Minnesota Governor Signs Online Voter Registration Bill

The Minnesota Senate voted 41 to 24 on April 29 to allow eligible voters to register online. Later in the day, the governor signed the bill.

A day after a judge struck down the state's online voter registration system, lawmakers and Minnesota Gov. Mark Dayton acted swiftly to get the program back up and running.

The Minnesota Senate voted 41 to 24 on Tuesday to allow eligible voters to register online. Later in the day, the governor signed the bill.

On Monday, a Ramsey County judge ruled that Minnesota Secretary of State Mark Ritchie exceeded his authority last year when he set up the online voter registration system without legislative approval. So far, more than 3,600 Minnesotans have registered online through the program. Those registrations are still valid, but the court ruling meant that as of midnight Tuesday, no online registrations would be accepted.

Given the court's decision, Sen. Katie Sieben, DFL-Newport, told senators it was critical to take action right away to address the issue. She urged her colleagues to pass the House version of the bill, which was passed last week by a vote of 192 to 2.
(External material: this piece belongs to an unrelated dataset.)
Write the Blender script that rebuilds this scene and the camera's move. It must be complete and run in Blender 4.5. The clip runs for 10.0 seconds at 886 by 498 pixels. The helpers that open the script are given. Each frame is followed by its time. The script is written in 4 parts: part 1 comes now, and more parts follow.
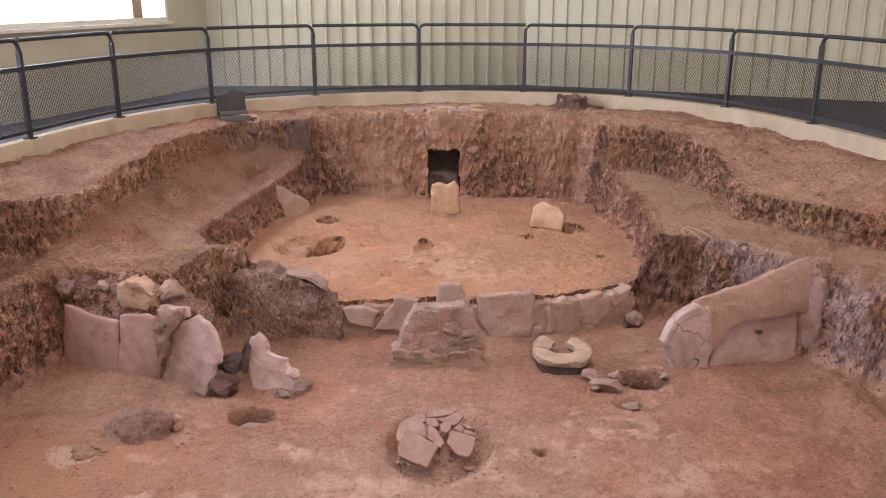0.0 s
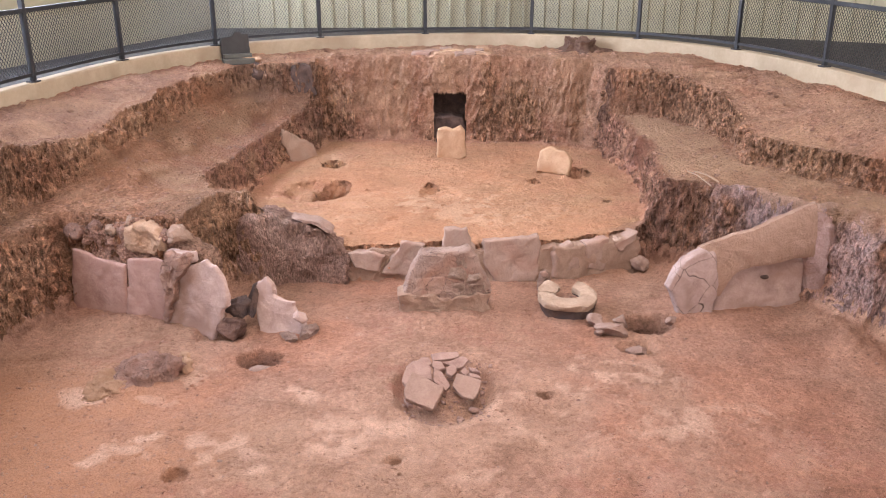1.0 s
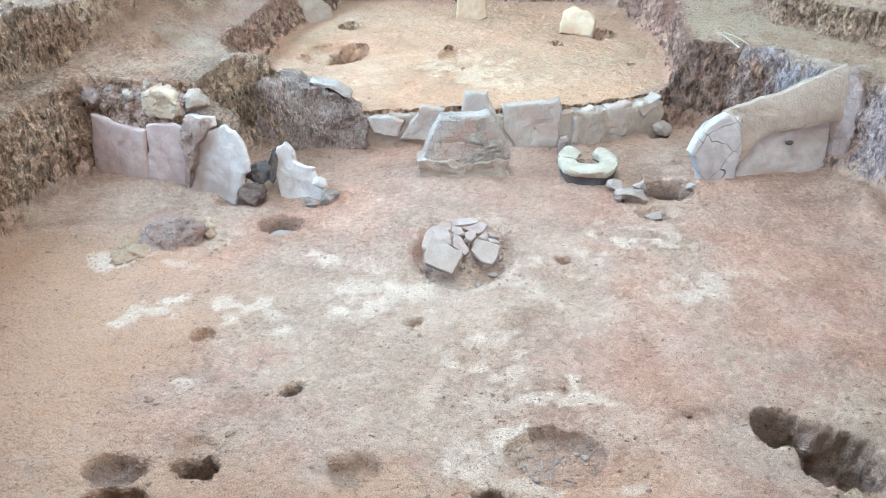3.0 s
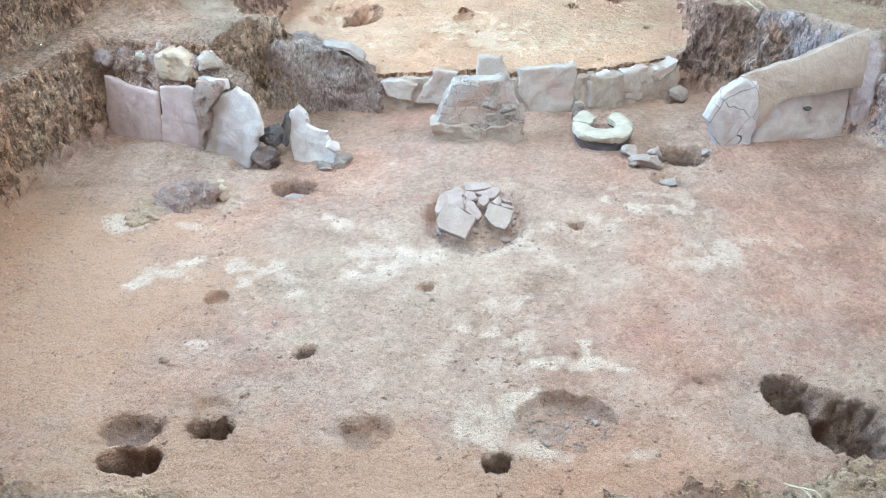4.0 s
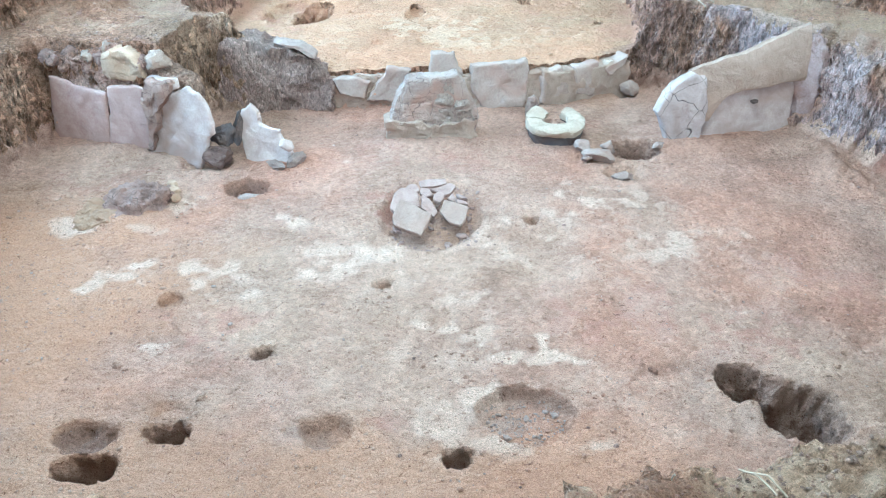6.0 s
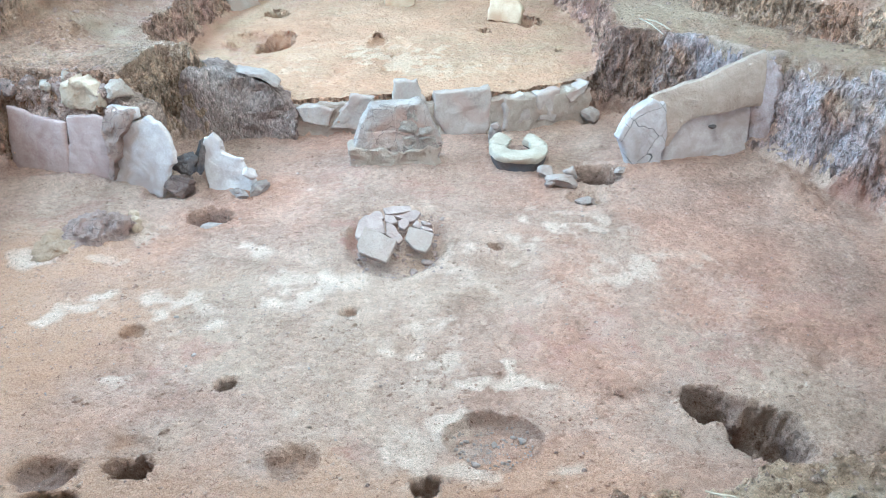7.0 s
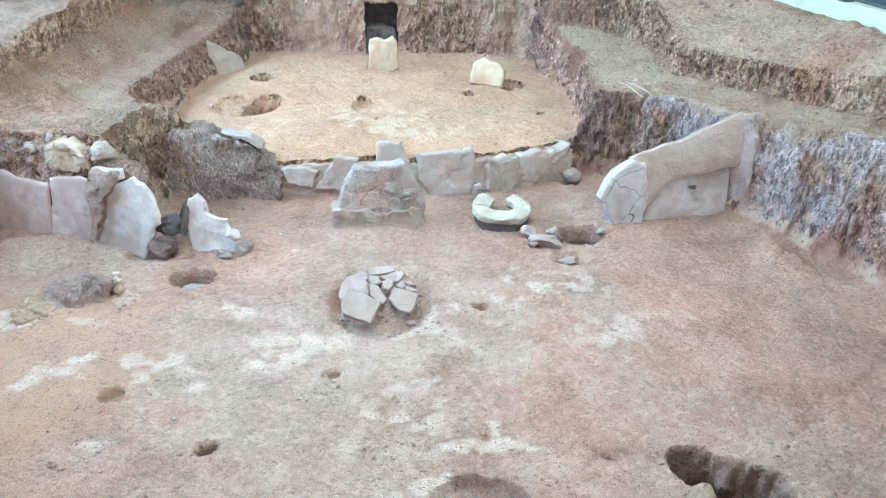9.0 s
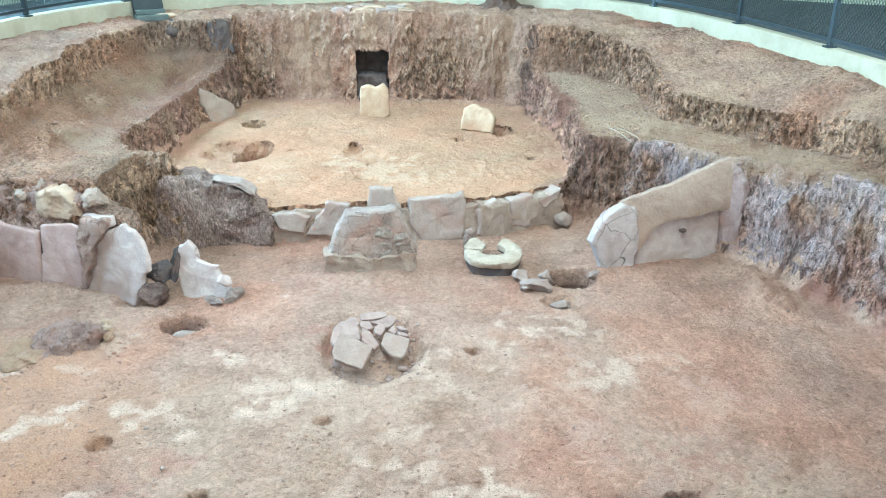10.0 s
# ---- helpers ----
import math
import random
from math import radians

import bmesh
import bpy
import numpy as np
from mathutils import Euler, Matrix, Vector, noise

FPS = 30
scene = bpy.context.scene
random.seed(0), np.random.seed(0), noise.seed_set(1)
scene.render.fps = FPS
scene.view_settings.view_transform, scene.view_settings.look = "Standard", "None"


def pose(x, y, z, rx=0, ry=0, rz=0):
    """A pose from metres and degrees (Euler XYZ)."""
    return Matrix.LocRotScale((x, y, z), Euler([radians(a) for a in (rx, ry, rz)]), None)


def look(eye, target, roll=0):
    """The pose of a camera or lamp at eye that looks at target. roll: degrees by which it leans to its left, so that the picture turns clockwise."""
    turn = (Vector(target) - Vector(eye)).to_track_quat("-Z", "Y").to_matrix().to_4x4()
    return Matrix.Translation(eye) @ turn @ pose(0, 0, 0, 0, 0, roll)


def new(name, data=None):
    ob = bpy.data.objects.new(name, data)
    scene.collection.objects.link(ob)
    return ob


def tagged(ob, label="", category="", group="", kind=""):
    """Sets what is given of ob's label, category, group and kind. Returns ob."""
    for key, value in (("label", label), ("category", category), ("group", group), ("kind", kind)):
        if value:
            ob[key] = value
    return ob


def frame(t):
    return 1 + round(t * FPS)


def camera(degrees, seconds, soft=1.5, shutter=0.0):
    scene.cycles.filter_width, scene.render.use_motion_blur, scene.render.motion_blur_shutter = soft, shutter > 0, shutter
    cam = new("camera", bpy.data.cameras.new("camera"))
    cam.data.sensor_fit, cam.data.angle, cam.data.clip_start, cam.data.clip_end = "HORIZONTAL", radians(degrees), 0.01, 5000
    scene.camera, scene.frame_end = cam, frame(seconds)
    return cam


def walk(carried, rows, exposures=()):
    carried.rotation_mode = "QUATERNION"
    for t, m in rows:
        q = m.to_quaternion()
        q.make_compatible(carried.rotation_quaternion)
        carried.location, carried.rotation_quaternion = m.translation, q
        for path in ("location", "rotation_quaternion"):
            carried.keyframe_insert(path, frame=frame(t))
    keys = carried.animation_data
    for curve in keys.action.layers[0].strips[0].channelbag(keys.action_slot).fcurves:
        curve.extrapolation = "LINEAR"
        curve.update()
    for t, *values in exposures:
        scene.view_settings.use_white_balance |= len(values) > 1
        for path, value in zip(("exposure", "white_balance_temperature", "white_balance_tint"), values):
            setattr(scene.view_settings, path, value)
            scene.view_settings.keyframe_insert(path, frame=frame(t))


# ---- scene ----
EYE = 1.53
cam = camera(54.67, 10.0, soft=1.0)
PATH = [
    (0.0, pose(0, 0, EYE, 73.33, -0.12, 0.04)),
    (0.5, pose(0, 0, EYE, 72.04, -0.07, 0.49)),
    (1.0, pose(0, 0, EYE, 69.64, -0.06, 0.44)),
    (1.5, pose(0, 0, EYE, 67.27, -0.09, -0.34)),
    (2.0, pose(0, 0, EYE, 64.33, -0.13, 0.14)),
    (2.5, pose(0, 0, EYE, 62.15, 0.23, 1.06)),
    (4.0, pose(0, 0, EYE, 58.33, 0.48, 2.60)),
    (4.5, pose(0, 0, EYE, 57.09, 0.66, 3.21)),
    (5.0, pose(0, 0, EYE, 56.69, 0.34, 2.85)),
    (5.5, pose(0, 0, EYE, 57.34, 0.11, 1.29)),
    (7.0, pose(0, 0, EYE, 59.90, -0.61, -2.87)),
    (7.5, pose(0, 0, EYE, 61.21, -0.84, -3.33)),
    (8.0, pose(0, 0, EYE, 62.03, -0.97, -3.73)),
    (8.5, pose(0, 0, EYE, 63.16, -0.91, -3.93)),
    (9.0, pose(0, 0, EYE, 63.94, -0.93, -3.91)),
    (9.5, pose(0, 0, EYE, 65.09, -0.85, -4.00)),
    (10.0, pose(0, 0, EYE, 66.94, -0.82, -4.57)),
]

EXPOSURES = [
    (0.0, -1.22, 6600, 30), (0.5, -1.22, 6700, 31), (1.0, -0.76, 6500, 27), (1.5, -0.44, 5800, 13), (2.0, -0.19, 4780, -8), (2.5, -0.08, 4320, -15),
    (4.0, -0.05, 4200, -17), (5.5, -0.05, 4150, -17), (8.0, -0.08, 4080, -18), (9.5, -0.1, 4180, -19), (10.0, -0.13, 4400, -19),
]
walk(cam, PATH, EXPOSURES)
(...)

"I do believe that it's important we pass a bill, we pass the legislation and get it to the governor as quickly as possible so that Minnesotans can still have the convenience of the option to register to vote online," she said.
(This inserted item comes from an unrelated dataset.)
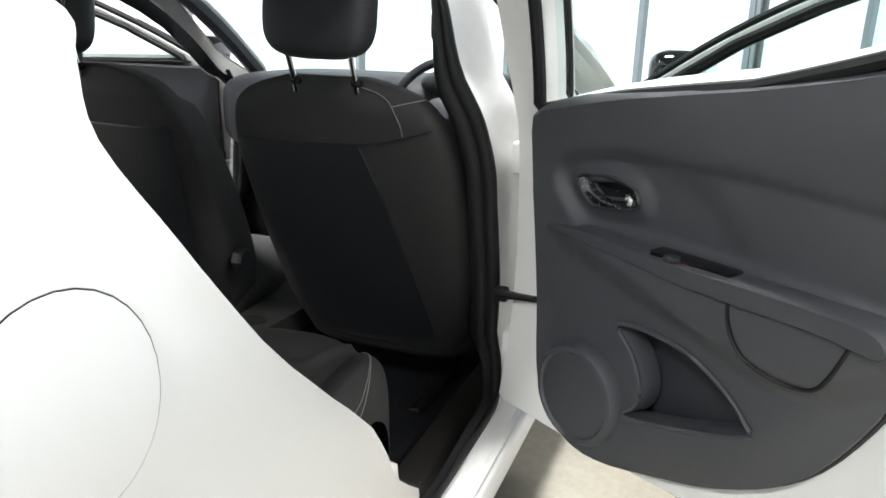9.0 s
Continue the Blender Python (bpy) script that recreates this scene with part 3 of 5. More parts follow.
# rear lamps
def rear_lamp(s):
    lamp = group("rear_lamp", car, "red rear lamp with a clear reversing window")
    m = lambda pts: [(s * u, z) for u, z in pts]
    outer = [(18.6, 0.947), (19.2, 0.955), (25.6, 0.974), (34.1, 0.990), (46, 0.998), (57, 0.993), (59.8, 0.984), (60.1, 0.972), (57.4, 0.925), (55.4, 0.900), (51, 0.876), (46, 0.866), (33.2, 0.863), (25.6, 0.866), (23.0, 0.873)]
    panel("lamp_border", rounded_th(m(outer), 0.006), DARK_RED, off=0.004, step=0.018, thick=0.025, lip=0.004, gap=0.002, parent=lamp, label="dark red lamp border")

    def lens(name, pts, mat, off=0.007, r=0.005, label=""):
        return panel(name, rounded_th(m(pts), r), mat, off=off, step=0.011, thick=0.006, lip=0.002, gap=0, parent=lamp, label=label)
    # tail part on the tailgate
    lens("red_lens", [(21.0, 0.938), (32.8, 0.969), (32.8, 0.945), (22.6, 0.931)], RED_LENS)
    lens("red_lens", [(24.6, 0.904), (32.8, 0.906), (32.8, 0.882), (25.0, 0.880)], RED_LENS)
    window = [(22.4, 0.931), (32.5, 0.944), (32.5, 0.909), (24.4, 0.905)]
    lens("smoked_window", window, SMOKED_LENS, 0.0085, 0.004, "smoked lamp window with a pale edge")
    edge = rounded_th(m(window), 0.004)
    part("window_edge", tube([skin(u, z, 0.0095) for u, z in edge], 0.0011, 5, closed=True), GLINT, lamp)
    # part on the body side: reversing window, bowls and the side reflector
    lens("red_lens", [(35.0, 0.974), (41.4, 0.981), (41.0, 0.951), (35.0, 0.945)], RED_LENS)
    lens("red_lens", [(35.0, 0.908), (40.4, 0.911), (46.4, 0.905), (46.4, 0.881), (35.0, 0.880)], RED_LENS)
    lens("lamp_bowl", [(41.6, 0.981), (44.0, 0.983), (43.8, 0.915), (41.2, 0.914)], RED_LENS, 0.006)
    lens("lamp_bowl", [(44.3, 0.983), (46.4, 0.985), (46.4, 0.912), (44.1, 0.914)], DEEP_RED, 0.006)
    lens("lamp_bowl", [(46.8, 0.985), (50.6, 0.985), (49.4, 0.940), (48.9, 0.889), (46.8, 0.884)], DEEP_RED, 0.006)
    lens("side_reflector", [(51.0, 0.985), (57.3, 0.984), (58.9, 0.976), (55.0, 0.917), (51.0, 0.892), (49.2, 0.890), (49.8, 0.940)], BRIGHT_RED, 0.008)
    lens("reversing_window", [(36.3, 0.943), (40.6, 0.949), (40.4, 0.930), (39.4, 0.914), (36.3, 0.911)], CLEAR_LENS, 0.0095, 0.004, "clear reversing lamp window")
    lens("window_flank", [(34.9, 0.943), (36.0, 0.944), (36.0, 0.911), (34.9, 0.910)], DARK_METAL, 0.0095, 0.002)
    edge = rounded_th(m([(34.8, 0.944), (40.7, 0.950), (40.5, 0.930), (39.5, 0.913), (34.8, 0.910)]), 0.004)
    part("window_edge", tube([skin(u, z, 0.010) for u, z in edge], 0.0010, 5, closed=True), GLINT, lamp)
    panel("lamp_division", m([(33.2, 0.985), (34.5, 0.988), (34.2, 0.862), (32.9, 0.862)]), GLOSS_BLACK, off=0.008, step=0.012, thick=0.01, gap=0, parent=lamp)
    # pale bulb cups that paint the bright highlight spots
    for u, z, r in ((43.0, 0.962, 0.011), (46.0, 0.955, 0.007), (52.5, 0.978, 0.006)):
        bm = lathe([(0.0, 0.003), (r * 0.6, 0.0025), (r, 0.0)], sides=16)
        bmesh.ops.transform(bm, matrix=Matrix.Translation(skin(s * u, z, 0.0072)) @ skin_normal(s * u, z).to_track_quat("Z", "Y").to_matrix().to_4x4(), verts=bm.verts)
        part("bulb_glint", bm, GLINT, lamp, "small mirrored cup painting the bright spot of a lamp bulb")
    # thin pale tubes painting the glints inside the bowls
    for pts in (((39.0, 0.976), (40.0, 0.968), (40.4, 0.958)), ((41.3, 0.936), (42.4, 0.928), (44.2, 0.932), (45.6, 0.918)), ((42.0, 0.915), (44.0, 0.908), (45.4, 0.912)), ((50.3, 0.972), (49.6, 0.955), (49.0, 0.930)), ((47.5, 0.905), (48.2, 0.897)), ((56.0, 0.978), (55.2, 0.950), (55.8, 0.932)), ((52.6, 0.940), (53.4, 0.949))):
        line = spline([(u * DEG, z) for u, z in pts], per=5)
        part("facet_glint", tube([skin(s * p.x / DEG, p.y, 0.0105) for p in line], 0.0011, 5), GLINT, lamp)
    foot = [(23.4, 0.868), (33.0, 0.861), (45.5, 0.863), (52.0, 0.876), (50.5, 0.862), (48.5, 0.853), (45, 0.846), (33.1, 0.841), (27.4, 0.846), (25.0, 0.853)]
    panel("lamp_foot", m(foot), BUMPER_BLACK, off=-0.002, step=0.016, thick=0.02, gap=0.001, parent=lamp, label="black strip under the lamp")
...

But several Republicans expressed concerns about the House version of the bill, arguing it lacked key data privacy protections. In total, they offered eight amendments to add security measures to the bill. Those included provisions that would have required routine monitoring and testing of the site to make sure it is secure, and a security audit. All of the amendments failed.
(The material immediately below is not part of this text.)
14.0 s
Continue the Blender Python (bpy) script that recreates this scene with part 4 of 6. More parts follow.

At one point, Sen. Dave Senjem, R-Rochester, implored Democrats to consider some of the Republican amendments aimed at improving the system's security. Otherwise, he said it would end up being a partisan bill, which would lead to further distrust among some about the state's election system.

"All we're going to do is have more and more controversy about the integrity of elections," Senjem said. "Our state can't take a lot more of that."

Senjem joined the majority of Republicans in voting no on the bill. He was the only member of the southeast Minnesota legislative delegation to vote against the measure. Two area Republicans, Sen. Jeremy Miller of Winona and Sen. Carla Nelson of Rochester, joined Democrats in voting for the bill.

Miller said he had heard from several constituents who urged him to vote in favor of online voter registration. He said it is important to realize that in order for individuals to register to vote online, they have to provide a driver's license number, a state identification card number or the last four digits of their Social Security card.

"With technology the way it is, I think people should have the opportunity to register online," Miller said.